A modern compound blending Laila (Arabic 'night') with Anna (Hebrew 'grace'), evoking the meaning 'graceful night.'
Laianna belongs to the flourishing family of melodic compound names that layer familiar elements into new configurations. Its most audible components are Lai- (a variant of Leah or Layla, both rooted in the idea of weariness or night) and -anna, the beloved Latinate-Hebrew suffix meaning 'grace' or 'God has favored me.' The effect is a name that balances a slightly exotic opening with a classically warm close, giving it the feeling of something both discovered and invented.
Leah has ancient resonance—she is a matriarch in the Hebrew Bible, Jacob's first wife, whose story explores themes of longing and unexpected blessing.
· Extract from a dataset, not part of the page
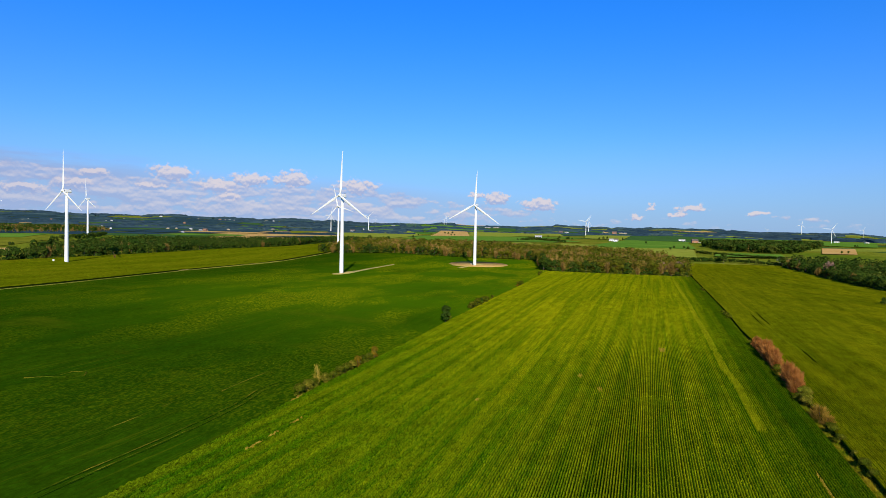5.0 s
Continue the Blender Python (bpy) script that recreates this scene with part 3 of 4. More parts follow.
# ---------------------------------------------------------------- trees
def leaf_cards(rng, lobes, n, size, up=0.35):
    """n little quads on and in a set of ellipsoid lobes (cx, cy, cz, rx, rz)."""
    lobes = np.array(lobes, float)
    pick = rng.choice(len(lobes), n, p=(lobes[:, 3] ** 2) / (lobes[:, 3] ** 2).sum())
    d = rng.normal(0, 1, (n, 3))
    d /= np.linalg.norm(d, axis=1)[:, None]
    d[:, 2] = np.where(d[:, 2] < -0.5, -d[:, 2], d[:, 2])
    rad = rng.uniform(0.72, 1.08, n)[:, None]
    lb = lobes[pick]
    c = lb[:, :3] + d * rad * np.stack([lb[:, 3], lb[:, 3], lb[:, 4]], -1)
    nrm = d + rng.normal(0, 0.24, (n, 3)) + np.array([0, 0, up])
    nrm /= np.linalg.norm(nrm, axis=1)[:, None]
    a = np.cross(nrm, rng.normal(0, 1, (n, 3)))
    a /= np.linalg.norm(a, axis=1)[:, None]
    b = np.cross(nrm, a)
    s = size * rng.uniform(0.55, 1.25, n)[:, None]
    sb = s * rng.uniform(0.5, 0.9, n)[:, None]
    v = np.stack([c - a * s, c - b * sb, c + a * s, c + b * sb], 1)
    return v.reshape(-1, 3)


def twig_cards(rng, height, radius, n, width, base=0.25):
    """Thin slivers that fan out from the limbs to a rounded, leafless crown."""
    d = rng.normal(0, 1, (n, 3))
    d /= np.linalg.norm(d, axis=1)[:, None]
    rr = rng.uniform(0.35, 1.0, n) ** 0.6 * (1 + 0.12 * np.sin(3 * np.arctan2(d[:, 1], d[:, 0]) + 9 * d[:, 2]))
    mid, half = height * (0.5 + base / 2), height * (0.5 - base / 2)
    q = np.stack([d[:, 0] * rr * radius, d[:, 1] * rr * radius, mid + d[:, 2] * rr * half], -1)
    root = np.stack([q[:, 0] * 0.25, q[:, 1] * 0.25, np.maximum(q[:, 2] - height * rng.uniform(0.2, 0.45, n), 0.02 * height)], -1)
    p = q + (root - q) * rng.uniform(0.45, 0.9, n)[:, None]
    ax = q - p
    side = np.cross(ax, rng.normal(0, 1, (n, 3)))
    side /= np.linalg.norm(side, axis=1)[:, None]
    w = width * rng.uniform(0.6, 1.3, n)[:, None]
    v = np.stack([p - side * w, p + side * w, q + side * w * 0.35, q - side * w * 0.35], 1)
    return v.reshape(-1, 3)


def quads(v):
    return np.arange(len(v)).reshape(-1, 4)


def crown_lobes(rng, height, radius, k=6, low=0.35):
    out = [(0, 0, height * 0.72, radius * 0.75, height * 0.26)]
    for _ in range(k):
        a, rr = rng.uniform(0, 2 * math.pi), radius * rng.uniform(0.35, 0.65)
        z = height * rng.uniform(low + 0.1, 0.82)
        out.append((rr * math.cos(a), rr * math.sin(a), z, radius * rng.uniform(0.38, 0.58), height * rng.uniform(0.11, 0.17)))
    return out


def limbs(bm, rng, height, radius, trunk_r, k=6, seg=6):
    ring_tube(bm, [((0, 0, -0.6), trunk_r), ((0.02 * height, 0, height * 0.35), trunk_r * 0.75), ((0.01 * height, 0.02 * height, height * 0.88), trunk_r * 0.2)], seg)
    for _ in range(k):
        a, z = rng.uniform(0, 2 * math.pi), height * rng.uniform(0.25, 0.6)
        e = radius * rng.uniform(0.5, 0.85)
        zt = min(height * 0.95, z + height * rng.uniform(0.18, 0.35))
        ring_tube(bm, [((0.015 * height, 0, z), trunk_r * 0.45), ((e * 0.5 * math.cos(a), e * 0.5 * math.sin(a), (z + zt) / 2), trunk_r * 0.3), ((e * math.cos(a), e * math.sin(a), zt), trunk_r * 0.1)], 5, cap=False)


def build_tree(name, height, radius, leaves, size, mat, label, seed, bare=False, category="tree", low=0.35, twig=0.1, group="", bark=None):
    rng = np.random.default_rng(seed)
    root = new(name)
    bm = bmesh.new()
    limbs(bm, rng, height, radius, max(0.04, height * (0.010 if bark else 0.018)), 7)
    part("trunk", bm, bark or M_BARK, root)
    if bare:
        v = twig_cards(rng, height, radius, leaves, twig, base=low)
    else:
        v = leaf_cards(rng, crown_lobes(rng, height, radius, 7, low), leaves, size)
    part_np("crown", v, quads(v), mat, root)
    return tagged(root, label, category, group)


def inside(poly, x, y):
    ok = np.zeros(len(x), bool)
    n = len(poly)
    for k in range(n):
        (x1, y1), (x2, y2) = poly[k], poly[(k + 1) % n]
        c = ((y1 > y) != (y2 > y)) & (x < (x2 - x1) * (y - y1) / (y2 - y1 + 1e-9) + x1)
        ok ^= c
    return ok


def scatter(rng, poly, step):
    P = np.array(poly)
    (x0, y0), (x1, y1) = P.min(0), P.max(0)
    gx, gy = np.meshgrid(np.arange(x0, x1, step), np.arange(y0, y1, step))
    x = gx.ravel() + rng.uniform(-0.45, 0.45, gx.size) * step
    y = gy.ravel() + rng.uniform(-0.45, 0.45, gx.size) * step
    k = inside(poly, x, y)
    return x[k], y[k]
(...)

Anna and Hannah are among the most durable names in Christian tradition, carried by the prophetess in Luke's Gospel and by generations of saints and queens. Laianna draws on this deep reservoir without being bound by any single tradition, which gives it a kind of floating, cross-cultural accessibility.
In contemporary naming, Laianna appeals to parents seeking something that sounds exotic on first hearing but resolves into familiar music on repetition. It sits alongside names like Arianna, Brianna, and Lianna in the landscape of modern feminine names, sharing their sweeping vowel-heavy cadence. Its relative rarity means bearers of the name occupy distinctive ground—recognizable in rhythm, genuinely individual in spelling and composition.